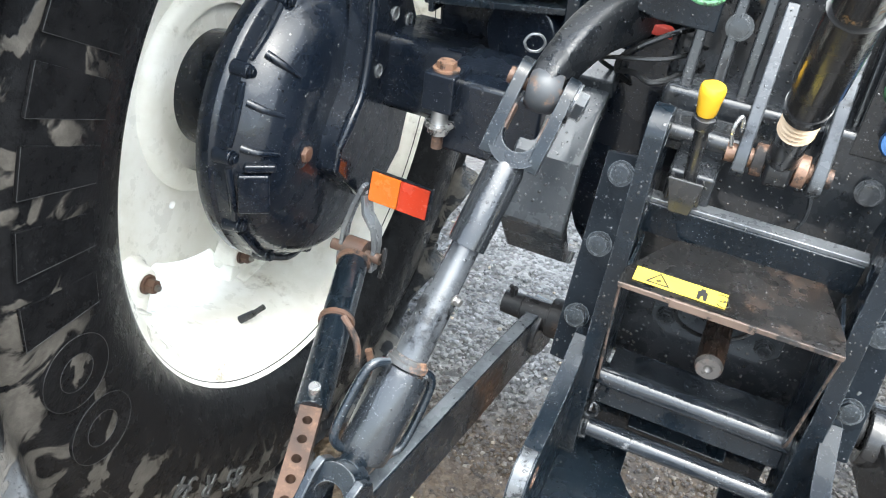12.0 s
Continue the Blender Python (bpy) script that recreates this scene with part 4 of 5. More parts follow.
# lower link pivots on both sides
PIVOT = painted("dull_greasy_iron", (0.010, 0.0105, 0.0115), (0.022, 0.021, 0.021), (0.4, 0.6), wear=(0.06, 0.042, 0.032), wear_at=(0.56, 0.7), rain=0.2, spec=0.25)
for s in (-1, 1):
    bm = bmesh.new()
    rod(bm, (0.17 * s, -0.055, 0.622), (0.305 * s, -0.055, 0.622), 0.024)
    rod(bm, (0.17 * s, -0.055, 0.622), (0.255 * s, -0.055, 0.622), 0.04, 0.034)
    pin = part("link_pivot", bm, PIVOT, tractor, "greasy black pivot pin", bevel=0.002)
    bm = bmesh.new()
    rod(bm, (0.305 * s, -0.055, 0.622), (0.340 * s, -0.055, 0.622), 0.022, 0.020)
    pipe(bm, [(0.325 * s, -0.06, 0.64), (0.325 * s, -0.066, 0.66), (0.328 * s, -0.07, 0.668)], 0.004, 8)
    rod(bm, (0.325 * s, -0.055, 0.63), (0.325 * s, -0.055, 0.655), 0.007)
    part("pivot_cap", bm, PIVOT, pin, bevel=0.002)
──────
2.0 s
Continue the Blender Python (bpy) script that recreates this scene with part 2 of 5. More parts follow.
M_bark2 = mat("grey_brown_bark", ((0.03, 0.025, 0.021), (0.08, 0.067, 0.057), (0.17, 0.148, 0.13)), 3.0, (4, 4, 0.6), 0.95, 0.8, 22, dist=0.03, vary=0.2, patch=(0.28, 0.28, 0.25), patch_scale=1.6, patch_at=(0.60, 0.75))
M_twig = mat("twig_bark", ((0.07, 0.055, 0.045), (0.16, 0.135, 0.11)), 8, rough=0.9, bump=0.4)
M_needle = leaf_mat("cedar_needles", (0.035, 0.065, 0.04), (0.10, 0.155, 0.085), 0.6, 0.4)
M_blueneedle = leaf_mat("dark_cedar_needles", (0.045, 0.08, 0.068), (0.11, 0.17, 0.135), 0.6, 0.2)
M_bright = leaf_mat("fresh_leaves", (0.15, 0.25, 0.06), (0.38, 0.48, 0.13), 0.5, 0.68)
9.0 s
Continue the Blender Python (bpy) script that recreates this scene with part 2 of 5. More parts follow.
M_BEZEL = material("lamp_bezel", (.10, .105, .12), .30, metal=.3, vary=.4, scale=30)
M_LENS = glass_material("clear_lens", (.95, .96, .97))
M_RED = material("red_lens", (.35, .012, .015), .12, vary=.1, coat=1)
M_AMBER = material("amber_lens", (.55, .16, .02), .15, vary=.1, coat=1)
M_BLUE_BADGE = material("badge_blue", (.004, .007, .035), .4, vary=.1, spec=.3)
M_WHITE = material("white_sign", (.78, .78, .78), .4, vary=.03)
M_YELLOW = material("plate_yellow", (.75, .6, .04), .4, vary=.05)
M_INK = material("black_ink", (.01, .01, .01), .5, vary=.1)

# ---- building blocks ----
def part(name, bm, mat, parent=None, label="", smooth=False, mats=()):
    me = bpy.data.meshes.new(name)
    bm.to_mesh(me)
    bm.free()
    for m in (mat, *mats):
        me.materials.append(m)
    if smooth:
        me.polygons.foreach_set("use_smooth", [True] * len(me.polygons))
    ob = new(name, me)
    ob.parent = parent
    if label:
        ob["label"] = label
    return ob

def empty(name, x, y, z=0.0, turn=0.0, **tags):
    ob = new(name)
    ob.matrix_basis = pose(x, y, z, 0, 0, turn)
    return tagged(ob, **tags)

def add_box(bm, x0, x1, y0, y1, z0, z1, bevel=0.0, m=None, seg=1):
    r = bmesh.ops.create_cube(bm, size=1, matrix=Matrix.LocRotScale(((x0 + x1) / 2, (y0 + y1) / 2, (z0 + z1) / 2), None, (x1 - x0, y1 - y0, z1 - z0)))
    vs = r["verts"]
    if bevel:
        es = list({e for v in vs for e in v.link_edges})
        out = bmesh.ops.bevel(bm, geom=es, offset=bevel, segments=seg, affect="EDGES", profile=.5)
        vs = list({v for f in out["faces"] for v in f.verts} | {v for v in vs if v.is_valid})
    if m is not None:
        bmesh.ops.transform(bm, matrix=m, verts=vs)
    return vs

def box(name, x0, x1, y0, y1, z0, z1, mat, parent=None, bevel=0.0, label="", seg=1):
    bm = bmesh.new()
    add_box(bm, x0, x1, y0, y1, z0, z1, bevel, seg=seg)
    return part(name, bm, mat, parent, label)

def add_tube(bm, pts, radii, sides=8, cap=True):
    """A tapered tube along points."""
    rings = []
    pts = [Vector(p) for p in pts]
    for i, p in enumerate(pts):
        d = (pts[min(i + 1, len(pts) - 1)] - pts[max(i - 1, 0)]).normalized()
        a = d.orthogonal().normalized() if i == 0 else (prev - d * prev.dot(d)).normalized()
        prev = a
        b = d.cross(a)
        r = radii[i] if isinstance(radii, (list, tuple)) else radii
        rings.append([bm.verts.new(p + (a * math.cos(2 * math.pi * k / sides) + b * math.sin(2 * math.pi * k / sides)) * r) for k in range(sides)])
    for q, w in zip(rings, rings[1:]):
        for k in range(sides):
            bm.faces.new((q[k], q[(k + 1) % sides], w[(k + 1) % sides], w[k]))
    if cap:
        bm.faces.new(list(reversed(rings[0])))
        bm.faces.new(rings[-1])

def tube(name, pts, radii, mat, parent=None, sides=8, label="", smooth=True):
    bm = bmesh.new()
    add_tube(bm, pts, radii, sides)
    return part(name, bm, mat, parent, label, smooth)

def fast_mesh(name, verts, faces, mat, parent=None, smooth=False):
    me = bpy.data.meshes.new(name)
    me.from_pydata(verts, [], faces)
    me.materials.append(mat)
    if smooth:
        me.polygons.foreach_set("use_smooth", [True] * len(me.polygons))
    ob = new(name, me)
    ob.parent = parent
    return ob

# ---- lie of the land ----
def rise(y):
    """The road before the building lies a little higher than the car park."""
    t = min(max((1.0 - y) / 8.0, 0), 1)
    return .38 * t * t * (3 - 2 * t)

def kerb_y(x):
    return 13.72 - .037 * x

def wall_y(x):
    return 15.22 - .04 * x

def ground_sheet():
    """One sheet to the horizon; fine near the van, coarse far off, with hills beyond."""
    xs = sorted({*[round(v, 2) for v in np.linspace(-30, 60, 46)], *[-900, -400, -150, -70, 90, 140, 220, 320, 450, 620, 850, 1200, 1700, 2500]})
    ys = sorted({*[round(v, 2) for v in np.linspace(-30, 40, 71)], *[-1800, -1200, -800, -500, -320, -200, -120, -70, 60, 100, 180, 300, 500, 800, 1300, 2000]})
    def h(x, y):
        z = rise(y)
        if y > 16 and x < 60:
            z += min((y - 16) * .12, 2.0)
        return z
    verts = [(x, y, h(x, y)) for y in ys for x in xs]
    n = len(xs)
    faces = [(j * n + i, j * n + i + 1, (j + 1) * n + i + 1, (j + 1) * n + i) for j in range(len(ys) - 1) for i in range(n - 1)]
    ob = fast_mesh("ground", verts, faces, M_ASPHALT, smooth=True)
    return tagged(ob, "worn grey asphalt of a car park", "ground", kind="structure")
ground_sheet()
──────
• **TASK**
Read through the lines above and collect those that contain the string "part".

• **RESULT**
Continue the Blender Python (bpy) script that recreates this scene with part 4 of 5. More parts follow.
    pin = part("link_pivot", bm, PIVOT, tractor, "greasy black pivot pin", bevel=0.002)
    part("pivot_cap", bm, PIVOT, pin, bevel=0.002)
Continue the Blender Python (bpy) script that recreates this scene with part 2 of 5. More parts follow.
Continue the Blender Python (bpy) script that recreates this scene with part 2 of 5. More parts follow.
def part(name, bm, mat, parent=None, label="", smooth=False, mats=()):
    return part(name, bm, mat, parent, label)
    return part(name, bm, mat, parent, label, smooth)